# Start of Exercise material

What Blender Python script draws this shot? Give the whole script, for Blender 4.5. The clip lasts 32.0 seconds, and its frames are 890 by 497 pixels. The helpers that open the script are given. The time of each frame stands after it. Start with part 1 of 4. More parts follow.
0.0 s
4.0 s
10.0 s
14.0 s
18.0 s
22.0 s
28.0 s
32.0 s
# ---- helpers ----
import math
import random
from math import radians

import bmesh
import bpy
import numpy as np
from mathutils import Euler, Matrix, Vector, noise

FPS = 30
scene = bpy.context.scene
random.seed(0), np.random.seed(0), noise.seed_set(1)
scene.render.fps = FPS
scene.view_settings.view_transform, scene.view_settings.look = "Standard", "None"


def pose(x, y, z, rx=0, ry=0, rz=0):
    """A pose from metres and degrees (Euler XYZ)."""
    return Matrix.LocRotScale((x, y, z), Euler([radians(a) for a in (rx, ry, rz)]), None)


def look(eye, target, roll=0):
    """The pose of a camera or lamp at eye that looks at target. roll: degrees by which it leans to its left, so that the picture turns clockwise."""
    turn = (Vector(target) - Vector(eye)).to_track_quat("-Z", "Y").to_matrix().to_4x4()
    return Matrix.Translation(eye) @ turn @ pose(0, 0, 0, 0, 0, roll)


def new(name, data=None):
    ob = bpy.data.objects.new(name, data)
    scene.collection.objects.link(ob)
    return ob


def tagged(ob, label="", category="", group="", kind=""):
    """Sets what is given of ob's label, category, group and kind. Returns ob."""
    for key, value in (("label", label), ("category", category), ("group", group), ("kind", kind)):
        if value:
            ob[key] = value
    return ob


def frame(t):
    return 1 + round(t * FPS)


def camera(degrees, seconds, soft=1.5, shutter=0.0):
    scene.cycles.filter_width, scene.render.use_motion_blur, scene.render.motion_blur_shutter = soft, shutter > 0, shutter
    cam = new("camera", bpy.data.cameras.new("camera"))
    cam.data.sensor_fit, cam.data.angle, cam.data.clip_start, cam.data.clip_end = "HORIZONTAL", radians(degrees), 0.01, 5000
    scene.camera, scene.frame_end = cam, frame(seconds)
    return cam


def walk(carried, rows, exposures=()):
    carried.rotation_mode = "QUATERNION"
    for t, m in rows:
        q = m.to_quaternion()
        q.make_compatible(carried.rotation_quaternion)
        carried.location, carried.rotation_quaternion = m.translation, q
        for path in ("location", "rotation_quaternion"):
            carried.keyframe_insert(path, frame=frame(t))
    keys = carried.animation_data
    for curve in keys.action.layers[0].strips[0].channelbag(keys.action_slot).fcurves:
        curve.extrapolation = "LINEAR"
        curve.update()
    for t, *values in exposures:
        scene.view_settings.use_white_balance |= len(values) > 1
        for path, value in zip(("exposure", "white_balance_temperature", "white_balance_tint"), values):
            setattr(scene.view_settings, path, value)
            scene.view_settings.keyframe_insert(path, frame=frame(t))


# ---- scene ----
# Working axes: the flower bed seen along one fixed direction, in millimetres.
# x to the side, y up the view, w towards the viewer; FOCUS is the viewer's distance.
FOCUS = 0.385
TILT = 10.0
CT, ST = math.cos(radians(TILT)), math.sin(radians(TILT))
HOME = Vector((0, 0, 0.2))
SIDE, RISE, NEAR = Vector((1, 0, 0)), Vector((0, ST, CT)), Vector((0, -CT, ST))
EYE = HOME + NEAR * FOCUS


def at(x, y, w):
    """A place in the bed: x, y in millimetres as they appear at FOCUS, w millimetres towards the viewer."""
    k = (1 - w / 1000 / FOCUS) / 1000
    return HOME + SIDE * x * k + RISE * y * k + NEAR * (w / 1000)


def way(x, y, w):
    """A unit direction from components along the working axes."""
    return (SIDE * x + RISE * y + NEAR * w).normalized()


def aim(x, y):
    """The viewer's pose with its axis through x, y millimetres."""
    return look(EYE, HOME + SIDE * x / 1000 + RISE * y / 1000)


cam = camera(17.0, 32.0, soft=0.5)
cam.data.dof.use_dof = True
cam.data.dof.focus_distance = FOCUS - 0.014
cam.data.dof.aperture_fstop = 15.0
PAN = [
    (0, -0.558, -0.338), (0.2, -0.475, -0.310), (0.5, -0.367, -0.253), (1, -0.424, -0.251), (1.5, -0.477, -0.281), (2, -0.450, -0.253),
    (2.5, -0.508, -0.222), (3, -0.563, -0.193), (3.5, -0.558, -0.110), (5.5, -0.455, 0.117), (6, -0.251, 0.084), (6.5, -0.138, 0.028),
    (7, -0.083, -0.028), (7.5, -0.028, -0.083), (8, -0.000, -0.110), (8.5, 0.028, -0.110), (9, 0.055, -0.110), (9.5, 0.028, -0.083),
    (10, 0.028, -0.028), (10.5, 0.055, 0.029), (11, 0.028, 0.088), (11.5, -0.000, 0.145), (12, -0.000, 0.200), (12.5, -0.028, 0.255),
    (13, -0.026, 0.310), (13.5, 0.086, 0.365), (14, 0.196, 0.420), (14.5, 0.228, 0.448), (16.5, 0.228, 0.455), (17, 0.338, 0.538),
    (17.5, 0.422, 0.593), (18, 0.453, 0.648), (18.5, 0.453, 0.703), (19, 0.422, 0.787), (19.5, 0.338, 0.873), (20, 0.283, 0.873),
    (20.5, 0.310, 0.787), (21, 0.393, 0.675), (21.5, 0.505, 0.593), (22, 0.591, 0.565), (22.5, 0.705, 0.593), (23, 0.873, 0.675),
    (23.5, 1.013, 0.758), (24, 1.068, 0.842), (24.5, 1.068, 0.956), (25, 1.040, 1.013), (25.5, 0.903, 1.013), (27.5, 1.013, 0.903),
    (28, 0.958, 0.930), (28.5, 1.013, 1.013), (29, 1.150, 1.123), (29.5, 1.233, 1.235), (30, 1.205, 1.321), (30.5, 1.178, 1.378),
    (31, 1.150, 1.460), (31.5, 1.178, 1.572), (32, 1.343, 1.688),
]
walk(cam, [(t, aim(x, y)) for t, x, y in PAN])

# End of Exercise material
# Start of Exercise material

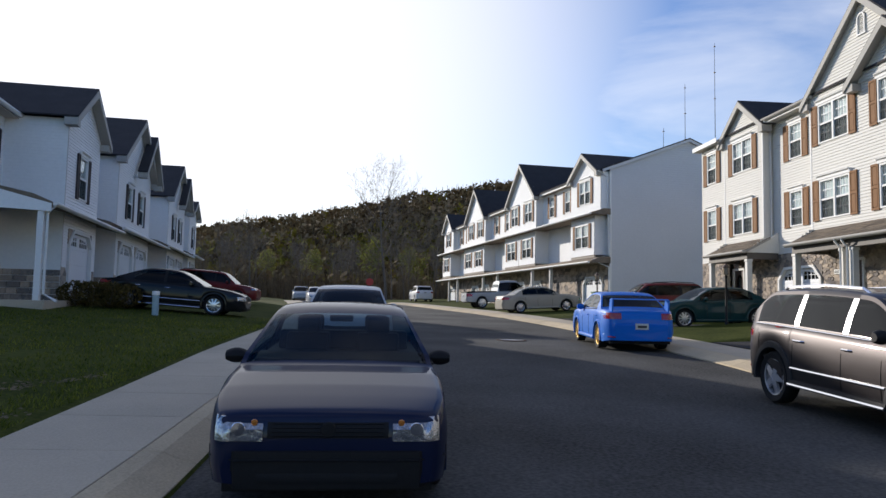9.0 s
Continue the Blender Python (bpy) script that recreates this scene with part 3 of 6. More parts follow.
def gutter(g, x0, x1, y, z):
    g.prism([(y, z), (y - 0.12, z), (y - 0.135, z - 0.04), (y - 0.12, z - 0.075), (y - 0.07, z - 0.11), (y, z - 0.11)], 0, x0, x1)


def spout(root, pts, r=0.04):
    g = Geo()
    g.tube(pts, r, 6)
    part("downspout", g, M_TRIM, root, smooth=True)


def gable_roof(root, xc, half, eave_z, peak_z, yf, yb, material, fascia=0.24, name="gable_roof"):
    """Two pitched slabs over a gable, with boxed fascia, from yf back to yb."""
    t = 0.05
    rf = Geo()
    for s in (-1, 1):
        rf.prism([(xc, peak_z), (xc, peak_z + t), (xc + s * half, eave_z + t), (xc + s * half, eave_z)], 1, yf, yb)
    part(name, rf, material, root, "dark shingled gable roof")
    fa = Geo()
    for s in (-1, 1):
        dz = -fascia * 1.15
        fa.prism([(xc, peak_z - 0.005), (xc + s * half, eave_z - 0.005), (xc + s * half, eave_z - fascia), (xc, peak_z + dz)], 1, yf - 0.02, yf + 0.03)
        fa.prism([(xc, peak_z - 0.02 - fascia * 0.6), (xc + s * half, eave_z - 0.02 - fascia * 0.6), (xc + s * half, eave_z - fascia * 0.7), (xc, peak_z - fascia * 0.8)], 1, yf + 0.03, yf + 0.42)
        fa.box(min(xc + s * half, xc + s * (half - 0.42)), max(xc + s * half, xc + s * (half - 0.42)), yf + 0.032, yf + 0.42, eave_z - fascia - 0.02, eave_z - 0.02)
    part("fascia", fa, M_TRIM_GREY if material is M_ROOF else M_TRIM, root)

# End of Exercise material

* What is expected
Out of the records, collect only those lines that contain the string "Blender".

* Task answer
What Blender Python script draws this shot? Give the whole script, for Blender 4.5. The clip lasts 32.0 seconds, and its frames are 890 by 497 pixels. The helpers that open the script are given. The time of each frame stands after it. Start with part 1 of 4. More parts follow.
Continue the Blender Python (bpy) script that recreates this scene with part 3 of 6. More parts follow.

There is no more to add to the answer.